> What is needed
Copy out every line exactly, passing over the pictures.

> Data excerpt
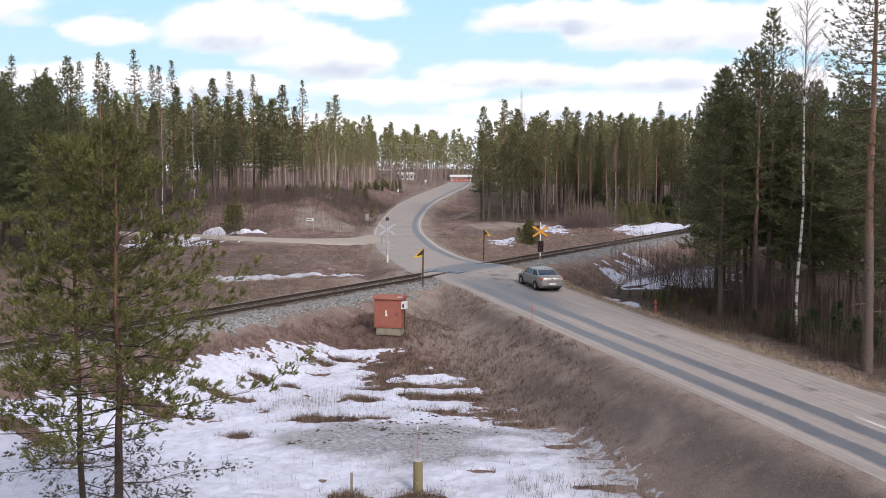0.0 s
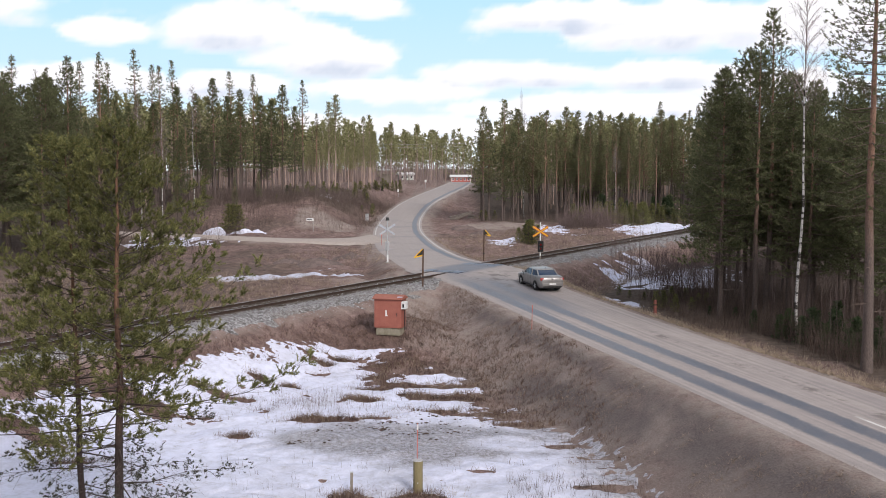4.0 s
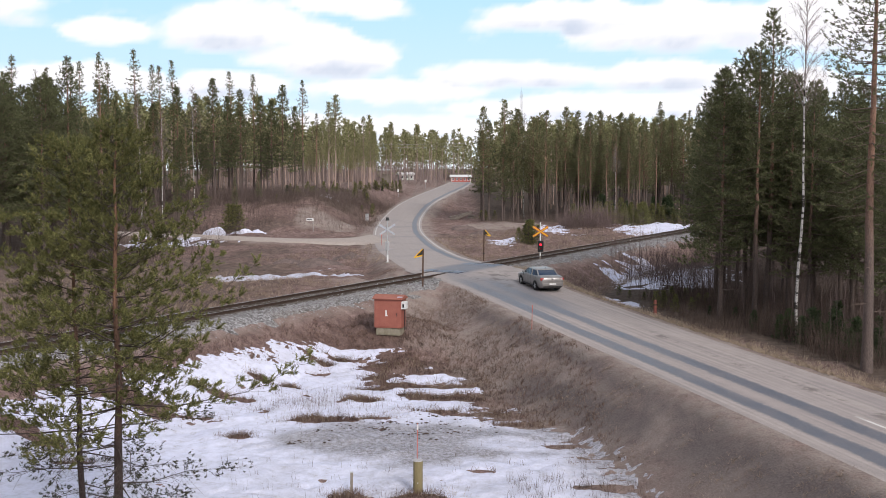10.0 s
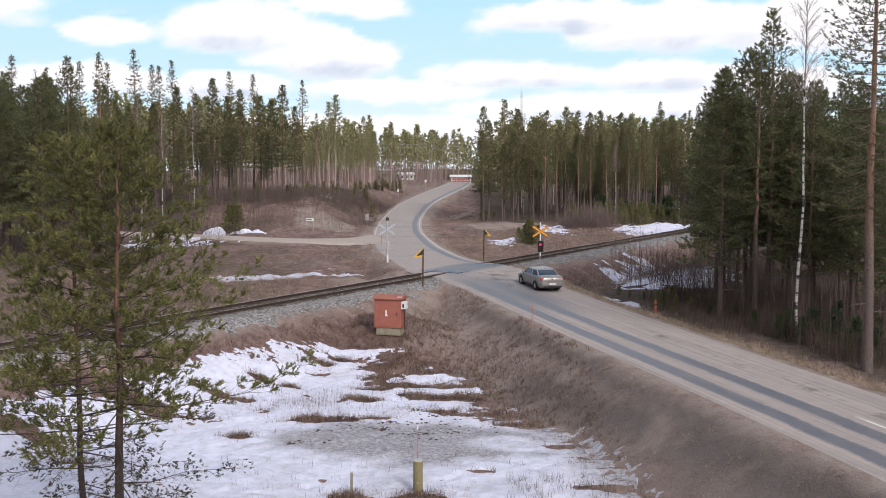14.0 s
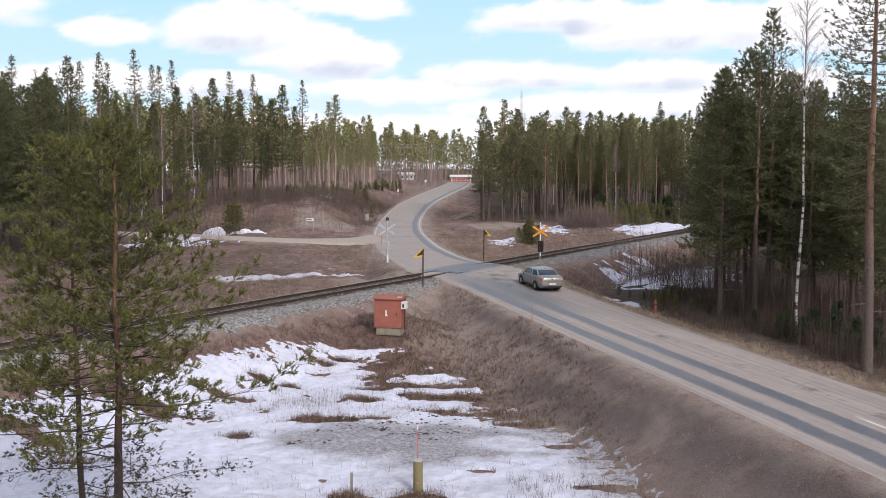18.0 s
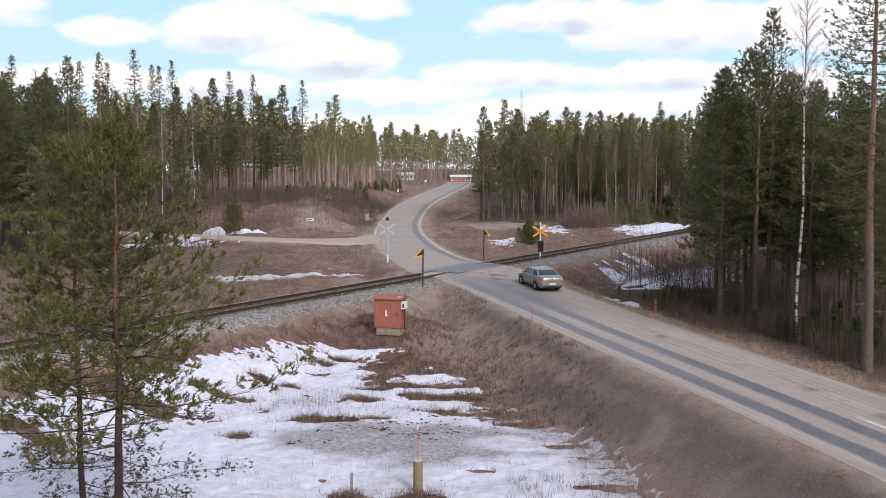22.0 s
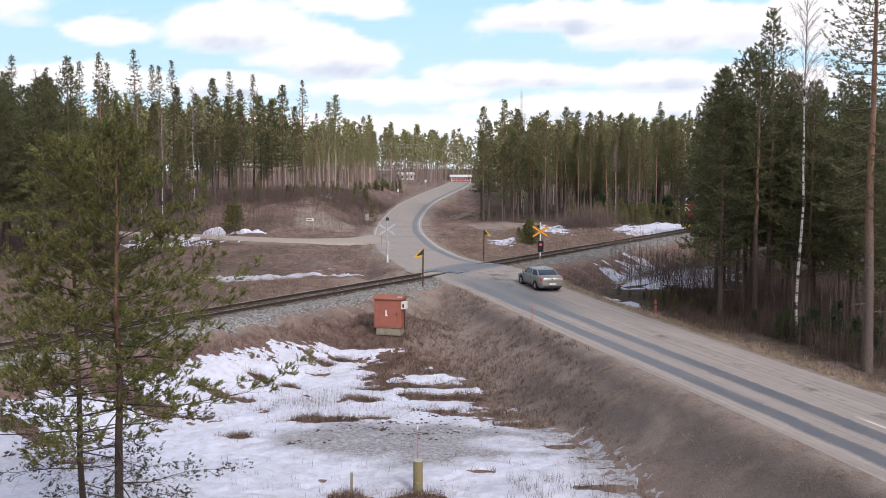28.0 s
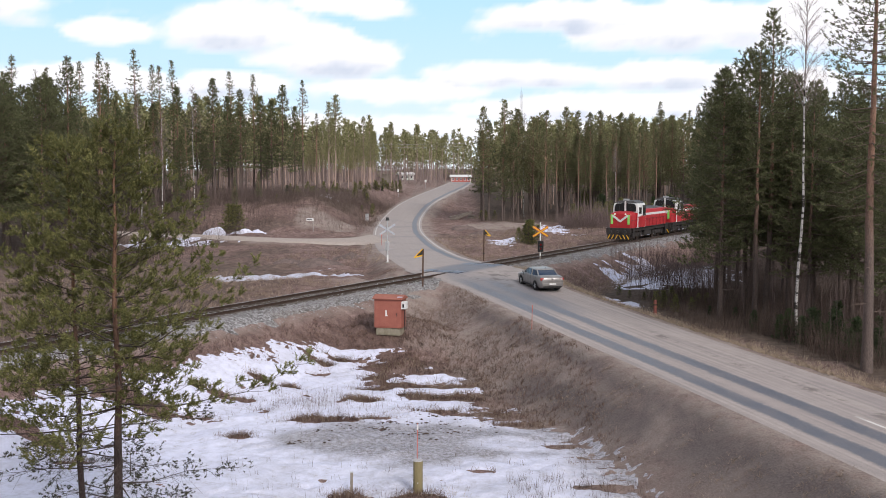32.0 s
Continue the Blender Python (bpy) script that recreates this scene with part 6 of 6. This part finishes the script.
def clods():
    """Dark lumps of soil and bark lying on the dirty ice."""
    g = np.random.default_rng(31)
    n = 190
    cx, cy = g.normal(-1.6, 2.4, 24), g.normal(44.0, 1.3, 24)
    k = g.integers(0, 24, n)
    x, y = cx[k] + g.normal(0, 0.5, n), cy[k] + g.normal(0, 0.16, n)
    z = ground_height(x, y) + 0.10
    base = np.array([(1, 0, 0), (0, 1, 0), (-1, 0, 0), (0, -1, 0), (0, 0, 0.8), (0, 0, -1)], float)
    tri = np.array([(0, 1, 4), (1, 2, 4), (2, 3, 4), (3, 0, 4), (1, 0, 5), (2, 1, 5), (3, 2, 5), (0, 3, 5)])
    size = g.uniform(0.012, 0.06, (n, 1, 1)) ** 1.0 * g.uniform(0.6, 1.3, (n, 6, 1))
    v = base[None] * size * np.array((1.6, 0.9, 0.7)) + np.stack([x, y, z], -1)[:, None, :]
    tagged(link("soil_clods", tri_mesh("soil_clods", v[:, tri].reshape(-1, 3, 3), HEATH)), "dark clods of soil scattered on the ice", "soil", kind="stuff")


clods()


def motions():
    """All that moves: the flashing lamps, the train, swaying pines and drifting cloud."""
    heading = math.degrees(math.atan2(-RAIL_DIR[1], -RAIL_DIR[0])) - 90
    stops = [0.0, 0.1] + [float(k) for k in range(1, 32)] + [31.9, 32.0]
    for (loco, wheels), behind in ((LOCO_1, 7.0), (LOCO_2, 21.0)):
        rows = []
        for t in stops:
            p = RAIL_AT + RAIL_DIR * (43.9 + 6.8 * (32 - t) + behind)
            rows.append((t, pose(p[0], p[1], 0.018, 0, 0, heading)))
        walk(loco, rows)
        for ws in wheels:
            home = ws.matrix_basis.copy()
            walk(ws, [(0.1 * k, home @ Matrix.Rotation(-6.8 * 0.1 * k / 0.5, 4, "X")) for k in range(321)])
    walk(SKY, [(t, pose(0, 0, 0, 0, 0, -0.16 * t / 32.0)) for t in (0.0, 8.0, 16.0, 24.0, 32.0)])
    for lamp, shift in ((SIGNAL_LAMP, 0.0), (BACK_LAMP, 0.4)):
        home = lamp.matrix_basis.copy()
        rows, turn, t = [(0.0, 180.0)], 180.0, 0.29 - 0.2 + shift
        while t < 31.9:
            for k in range(3):
                rows.append((t - 0.05 + 0.033 * k, turn + 60.0 * k))
            turn += 180.0
            rows.append((t + 0.05, turn))
            t += 0.40909
        rows.append((32.0, turn))
        rows = sorted({frame(a): (a, b) for a, b in rows}.values())
        walk(lamp, [(a, home @ Matrix.Rotation(radians(b), 4, "Z")) for a, b in rows])
    for k, tree in enumerate(NEAR_PINES):
        home = tree.matrix_basis.copy()
        walk(tree, [(t, home @ pose(0, 0, 0, 0.14 * math.sin(t * 0.9 + k), 0.22 * math.sin(t * 0.55 + 2.1 * k), 0)) for t in np.linspace(0, 32, 33).tolist()])


motions()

> Finished task
0.0 s
4.0 s
10.0 s
14.0 s
18.0 s
22.0 s
28.0 s
32.0 s
Continue the Blender Python (bpy) script that recreates this scene with part 6 of 6. This part finishes the script.
def clods():
    """Dark lumps of soil and bark lying on the dirty ice."""
    g = np.random.default_rng(31)
    n = 190
    cx, cy = g.normal(-1.6, 2.4, 24), g.normal(44.0, 1.3, 24)
    k = g.integers(0, 24, n)
    x, y = cx[k] + g.normal(0, 0.5, n), cy[k] + g.normal(0, 0.16, n)
    z = ground_height(x, y) + 0.10
    base = np.array([(1, 0, 0), (0, 1, 0), (-1, 0, 0), (0, -1, 0), (0, 0, 0.8), (0, 0, -1)], float)
    tri = np.array([(0, 1, 4), (1, 2, 4), (2, 3, 4), (3, 0, 4), (1, 0, 5), (2, 1, 5), (3, 2, 5), (0, 3, 5)])
    size = g.uniform(0.012, 0.06, (n, 1, 1)) ** 1.0 * g.uniform(0.6, 1.3, (n, 6, 1))
    v = base[None] * size * np.array((1.6, 0.9, 0.7)) + np.stack([x, y, z], -1)[:, None, :]
    tagged(link("soil_clods", tri_mesh("soil_clods", v[:, tri].reshape(-1, 3, 3), HEATH)), "dark clods of soil scattered on the ice", "soil", kind="stuff")


clods()


def motions():
    """All that moves: the flashing lamps, the train, swaying pines and drifting cloud."""
    heading = math.degrees(math.atan2(-RAIL_DIR[1], -RAIL_DIR[0])) - 90
    stops = [0.0, 0.1] + [float(k) for k in range(1, 32)] + [31.9, 32.0]
    for (loco, wheels), behind in ((LOCO_1, 7.0), (LOCO_2, 21.0)):
        rows = []
        for t in stops:
            p = RAIL_AT + RAIL_DIR * (43.9 + 6.8 * (32 - t) + behind)
            rows.append((t, pose(p[0], p[1], 0.018, 0, 0, heading)))
        walk(loco, rows)
        for ws in wheels:
            home = ws.matrix_basis.copy()
            walk(ws, [(0.1 * k, home @ Matrix.Rotation(-6.8 * 0.1 * k / 0.5, 4, "X")) for k in range(321)])
    walk(SKY, [(t, pose(0, 0, 0, 0, 0, -0.16 * t / 32.0)) for t in (0.0, 8.0, 16.0, 24.0, 32.0)])
    for lamp, shift in ((SIGNAL_LAMP, 0.0), (BACK_LAMP, 0.4)):
        home = lamp.matrix_basis.copy()
        rows, turn, t = [(0.0, 180.0)], 180.0, 0.29 - 0.2 + shift
        while t < 31.9:
            for k in range(3):
                rows.append((t - 0.05 + 0.033 * k, turn + 60.0 * k))
            turn += 180.0
            rows.append((t + 0.05, turn))
            t += 0.40909
        rows.append((32.0, turn))
        rows = sorted({frame(a): (a, b) for a, b in rows}.values())
        walk(lamp, [(a, home @ Matrix.Rotation(radians(b), 4, "Z")) for a, b in rows])
    for k, tree in enumerate(NEAR_PINES):
        home = tree.matrix_basis.copy()
        walk(tree, [(t, home @ pose(0, 0, 0, 0.14 * math.sin(t * 0.9 + k), 0.22 * math.sin(t * 0.55 + 2.1 * k), 0)) for t in np.linspace(0, 32, 33).tolist()])


motions()